The Mayan Calendar ends today. According to those who like such things, that means that it’s the end of the world. That may be so, or it could just be the end of an era. More likely it just means that it’s time to buy a new calendar.

I’m fascinated by the people who continuously foretell the end of the world. These doomsdayers see all the troubles of the world as indications that things are about to go over the point of no return and we will end up spattered all over the universe. While we think of them mostly as being a part of the Western world, they are actually all over the world, they just show it in different ways. None the less, they are there.

What interests me is that these doomsday/apocalypse predictors put their rose colored glasses on to look at history, but take them off to look at the future. In that way, they aren’t that much different from all the “old foggy stories”. You know the ones where the old people talk about how great it was back in the day. These stories are also rose tinted. Yea it was so great back in the day that we drove cars that ran on three gallons to the mile and used leaded gas. Granted even then you could drive cross country on about $50. What we don’t remember is that even at those low prices, wages were equally low and just as much of a burden for low income workers. We also manage to forget that the family values of the “Leave it to Beaver” days were fictitious even then. Not to mention that unless you were white and middle class living in the suburbs, then those times weren’t all that good.

There was a time when we used those rose tinted glasses for everything. The future was going to be great. We’d solve all humanities problems and live in harmony, except for that alien menace. Now most of our future fiction is post apocalyptic, or at least quite dark. Even the stuff that looks at our world now (with the exception of Romance) tends to pick out the darker aspects of our society. Yet the past is still rose tinted.

I have to wonder why this effect has become so prominent? If you ask most people, individually (at least within my experience) you will find that they are optimistic about their own future. Yet in aggregate, we are going to Hell in a handbasket. What makes us think like this? Every generation has insisted that the young’uns are just so rude and technology is advancing way too fast. This is so universally laughed about there must be something to it. Of course as I slowly encroach on old age as well, I find that I’m having a harder and harder time keeping up with technology. I just want the things that I’ve already learned to still be true, so that I don’t have to relearn how to find my favorite TV shows, save things to my computer or even do research.
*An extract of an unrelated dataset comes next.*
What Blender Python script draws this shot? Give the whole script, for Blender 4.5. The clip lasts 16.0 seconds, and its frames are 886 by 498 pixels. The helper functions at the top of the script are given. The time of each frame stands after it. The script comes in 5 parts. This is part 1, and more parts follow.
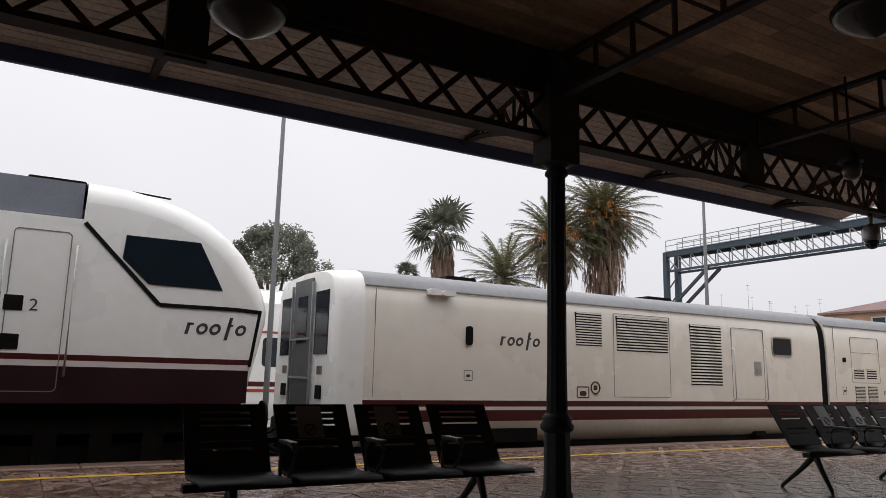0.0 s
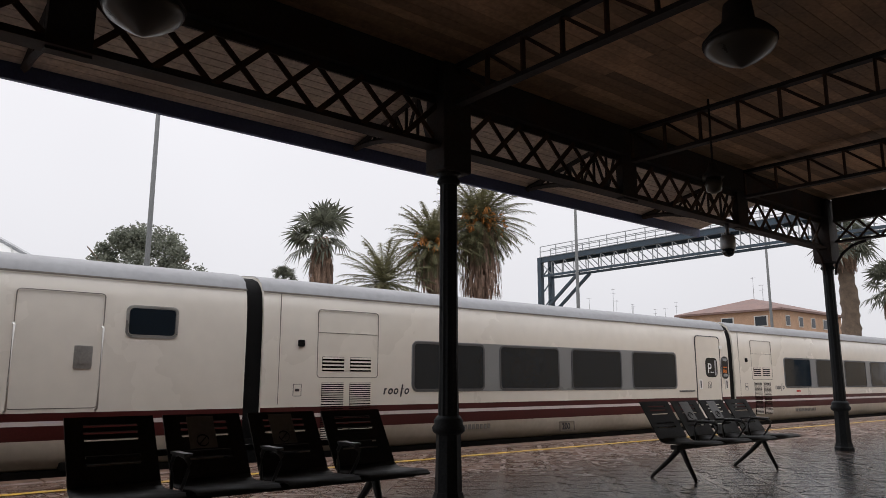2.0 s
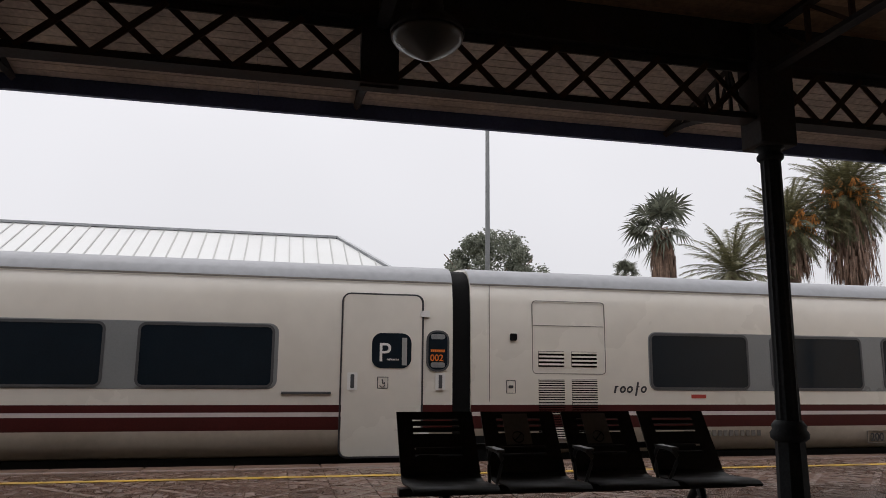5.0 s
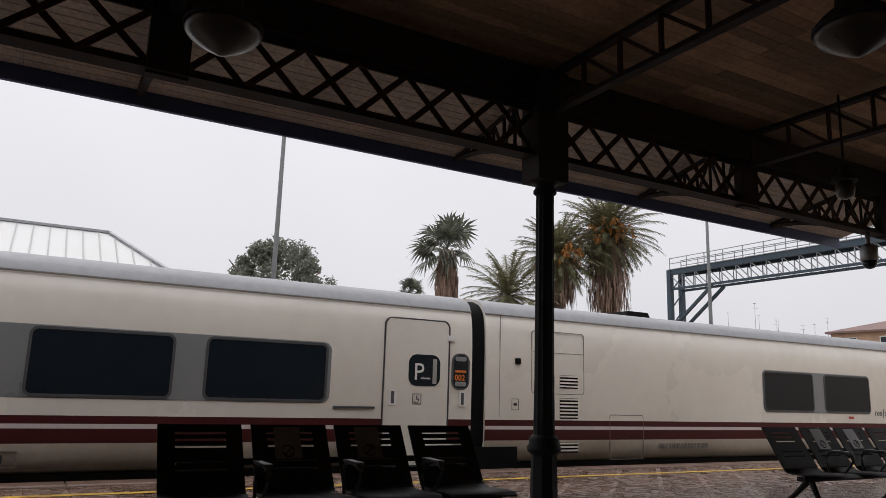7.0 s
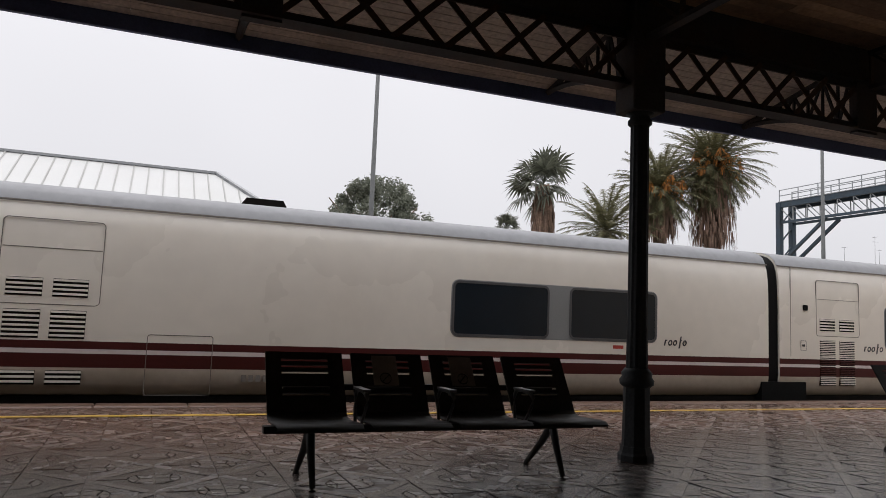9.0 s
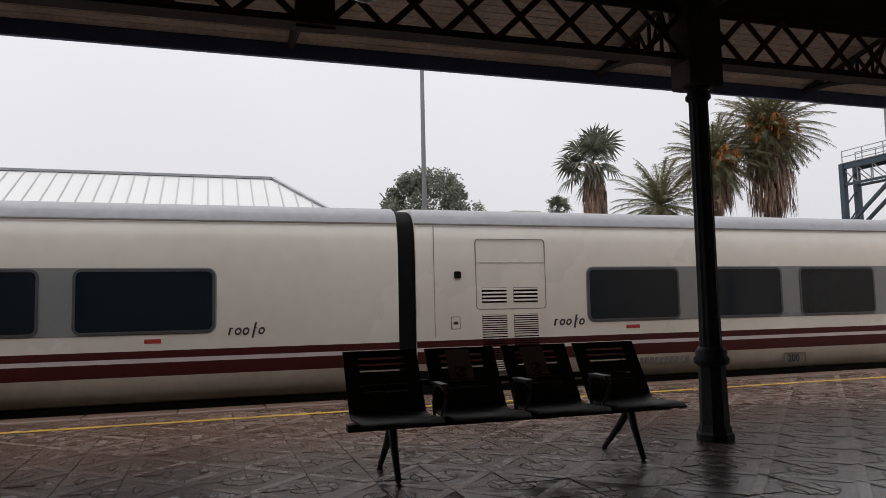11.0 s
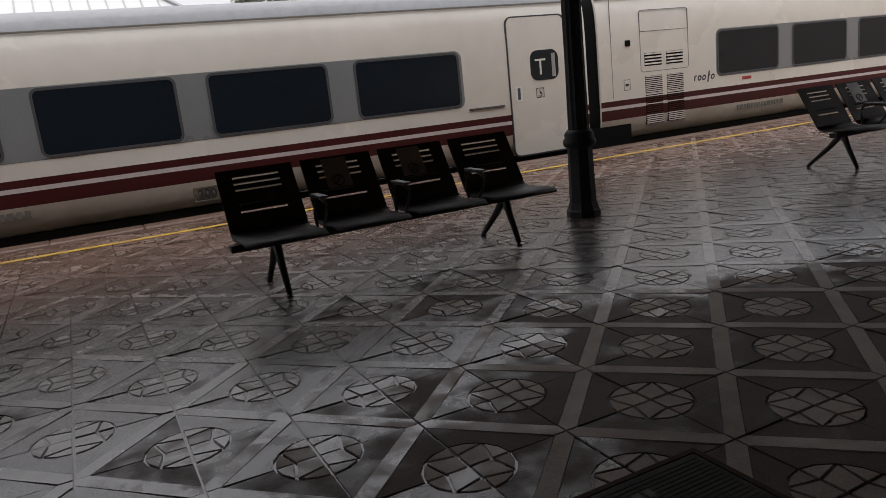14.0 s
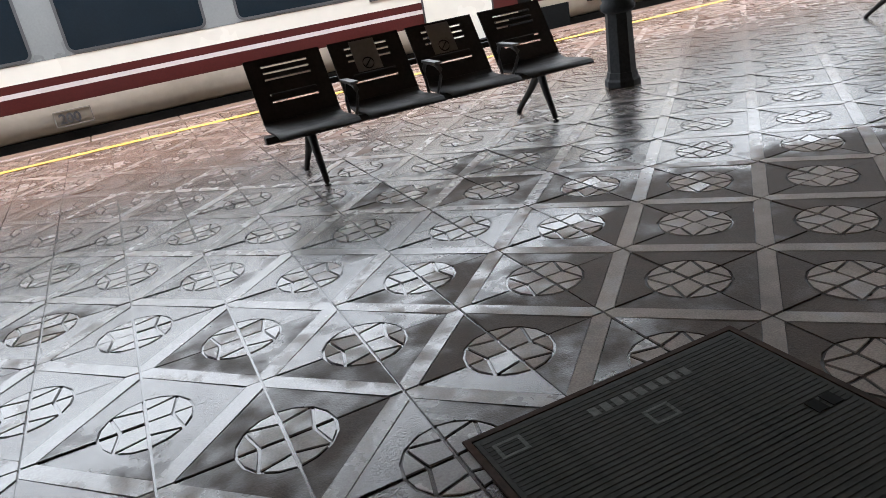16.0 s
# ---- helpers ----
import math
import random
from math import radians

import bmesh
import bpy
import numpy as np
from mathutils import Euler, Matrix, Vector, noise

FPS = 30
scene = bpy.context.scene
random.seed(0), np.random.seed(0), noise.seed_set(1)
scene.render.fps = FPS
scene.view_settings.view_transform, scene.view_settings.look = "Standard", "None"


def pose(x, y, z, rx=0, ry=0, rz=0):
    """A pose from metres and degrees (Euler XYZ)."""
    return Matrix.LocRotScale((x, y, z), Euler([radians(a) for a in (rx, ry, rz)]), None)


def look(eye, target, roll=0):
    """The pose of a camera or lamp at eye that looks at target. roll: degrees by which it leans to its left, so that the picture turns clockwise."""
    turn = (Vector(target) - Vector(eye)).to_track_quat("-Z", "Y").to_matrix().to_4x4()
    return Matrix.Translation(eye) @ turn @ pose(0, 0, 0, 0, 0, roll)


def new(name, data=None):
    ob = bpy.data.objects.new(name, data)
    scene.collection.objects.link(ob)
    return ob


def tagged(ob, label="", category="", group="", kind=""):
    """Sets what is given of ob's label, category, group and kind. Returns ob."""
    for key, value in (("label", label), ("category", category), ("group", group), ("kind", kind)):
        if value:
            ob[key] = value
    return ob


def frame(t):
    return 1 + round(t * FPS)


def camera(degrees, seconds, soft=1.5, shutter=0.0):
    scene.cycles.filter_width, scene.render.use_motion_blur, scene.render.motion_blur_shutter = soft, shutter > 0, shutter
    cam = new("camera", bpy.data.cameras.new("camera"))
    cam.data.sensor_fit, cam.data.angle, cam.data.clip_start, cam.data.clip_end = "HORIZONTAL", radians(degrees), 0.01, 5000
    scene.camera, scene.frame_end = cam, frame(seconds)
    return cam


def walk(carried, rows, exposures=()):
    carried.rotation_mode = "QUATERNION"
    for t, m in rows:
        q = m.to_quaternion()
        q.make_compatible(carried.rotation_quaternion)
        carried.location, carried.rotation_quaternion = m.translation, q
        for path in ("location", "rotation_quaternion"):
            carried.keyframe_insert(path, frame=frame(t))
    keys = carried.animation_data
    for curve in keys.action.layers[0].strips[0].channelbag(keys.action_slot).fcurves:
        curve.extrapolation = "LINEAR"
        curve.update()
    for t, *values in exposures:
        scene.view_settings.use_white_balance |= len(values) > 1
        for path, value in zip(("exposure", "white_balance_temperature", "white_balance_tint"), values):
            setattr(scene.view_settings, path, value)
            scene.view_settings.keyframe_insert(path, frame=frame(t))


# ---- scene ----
cam = camera(62.8, 16.0, soft=0.8)
PATH = [
    (0, (-0.713, -1.862, 1.062), (0.27, -0.154, 1.403), 1.4),
    (0.5, (-0.752, -1.811, 1.085), (0.282, -0.136, 1.437), 1.1),
    (1, (-0.807, -1.801, 1.088), (0.213, -0.119, 1.451), 1.8),
    (1.5, (-0.897, -1.857, 1.067), (0.182, -0.213, 1.435), 1.2),
    (2, (-0.875, -1.845, 1.061), (0.382, -0.331, 1.418), 0.1),
    (2.3, (-0.778, -1.826, 1.077), (0.417, -0.263, 1.399), 0.3),
    (2.5, (-0.713, -1.813, 1.088), (0.508, -0.27, 1.447), 0.5),
    (3, (-0.64, -1.86, 1.076), (0.47, -0.234, 1.429), 0.7),
    (3.5, (-0.624, -1.838, 1.076), (0.406, -0.156, 1.404), 1.8),
    (3.7, (-0.605, -1.836, 1.082), (0.294, -0.084, 1.432), 0.2),
    (6, (-0.568, -1.951, 1.097), (-0.218, -0.008, 1.414), 1.7),
    (6.5, (-0.62, -1.949, 1.099), (0.001, -0.079, 1.442), 2.3),
    (7, (-0.537, -1.899, 1.096), (0.426, -0.188, 1.48), 1.8),
    (7.5, (-0.503, -1.931, 1.096), (0.434, -0.211, 1.499), 0.8),
    (8, (-0.507, -1.932, 1.104), (0.404, -0.196, 1.5), -0.5),
    (8.5, (-0.527, -1.924, 1.09), (0.222, -0.103, 1.441), 1.0),
    (9, (-0.523, -1.968, 1.078), (0.219, -0.121, 1.279), 2.3),
    (9.2, (-0.531, -1.979, 1.069), (0.256, -0.143, 1.165), 3.2),
    (11.3, (-0.641, -1.984, 1.122), (-0.044, -0.084, 1.301), -1.6),
    (11.5, (-0.614, -1.959, 1.128), (0.008, -0.067, 1.309), -2.5),
    (12, (-0.559, -1.992, 1.139), (-0.077, -0.066, 1.374), -3.9),
    (12.5, (-0.53, -2.058, 1.144), (0.079, -0.171, 1.405), -4.3),
    (13, (-0.548, -2.037, 1.111), (0.19, -0.191, 1.323), -3.1),
    (13.5, (-0.529, -1.947, 1.215), (0.306, -0.135, 1.071), -1.2),
    (14, (-0.578, -1.991, 1.251), (0.274, -0.235, 0.812), -6.1),
    (14.5, (-0.552, -1.973, 1.279), (0.211, -0.244, 0.625), -7.8),
    (15, (-0.557, -1.98, 1.275), (0.158, -0.24, 0.595), -8.5),
    (15.5, (-0.555, -2.006, 1.299), (0.145, -0.288, 0.553), -9.9),
    (16, (-0.546, -1.99, 1.307), (0.122, -0.262, 0.554), -10.1),
]
walk(cam, [(t, look(eye, target, roll)) for t, eye, target, roll in PATH], exposures=[(0.0, 0.0, 6500, 14), (3.5, 0.0, 6500, 14), (6.0, -0.12, 6500, 14), (8.5, -0.05, 6500, 14), (12.8, -0.15, 6500, 14), (13.5, -0.12, 6500, 14), (14.0, 0.15, 6500, 14), (14.5, 1.38, 6250, 11), (15.0, 1.88, 6080, 9), (16.0, 2.25, 6050, 9)])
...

Taking all of these observations into the creative process can be an interesting exercise in world building. Following the human model, young people are going to learn the new technology faster than older people – which must be why elders try so hard to keep control over the young’uns for as long as they could. But what if you switched things around?

If you set up an alien society that keeps the rose tinted glasses on when looking to the future, but sees the past as some dystopian wasteland that they never want to repeat, would the elders be more willing to put the effort into learning the new tech? Would it be the young who are wish that things stay the same long enough for them to learn them? What other changes would that simple shift have on the society?

They wouldn’t have any historical sites and museums would be somber places of warning. They would replace things even before they broke just have the latest and greatest, because newer is better. For these people, learning the newest thing would be a pleasure. Or perhaps their long term memory would be weak so they would have to learn things over anyway. Loyalty wouldn’t have much of a place in their culture. Mourning would be a relatively short process – probably more intense though. They would keep world records in sport only so that they had a way to measure how well they were doing. Holding a record for too long would be a shame rather than a point of pride.

Would these fictional people still have their end of the world stories? Of course they would, but their stories would be happy tales about what comes next. For them, everything in the future, even the end of the world, is filled with opportunity. Things are better there and they just have to keep moving forward until they get there.

I want to live in the culture. If I want to sell my stories, I’m going to have to stick to the human way. For now, they are my only audience.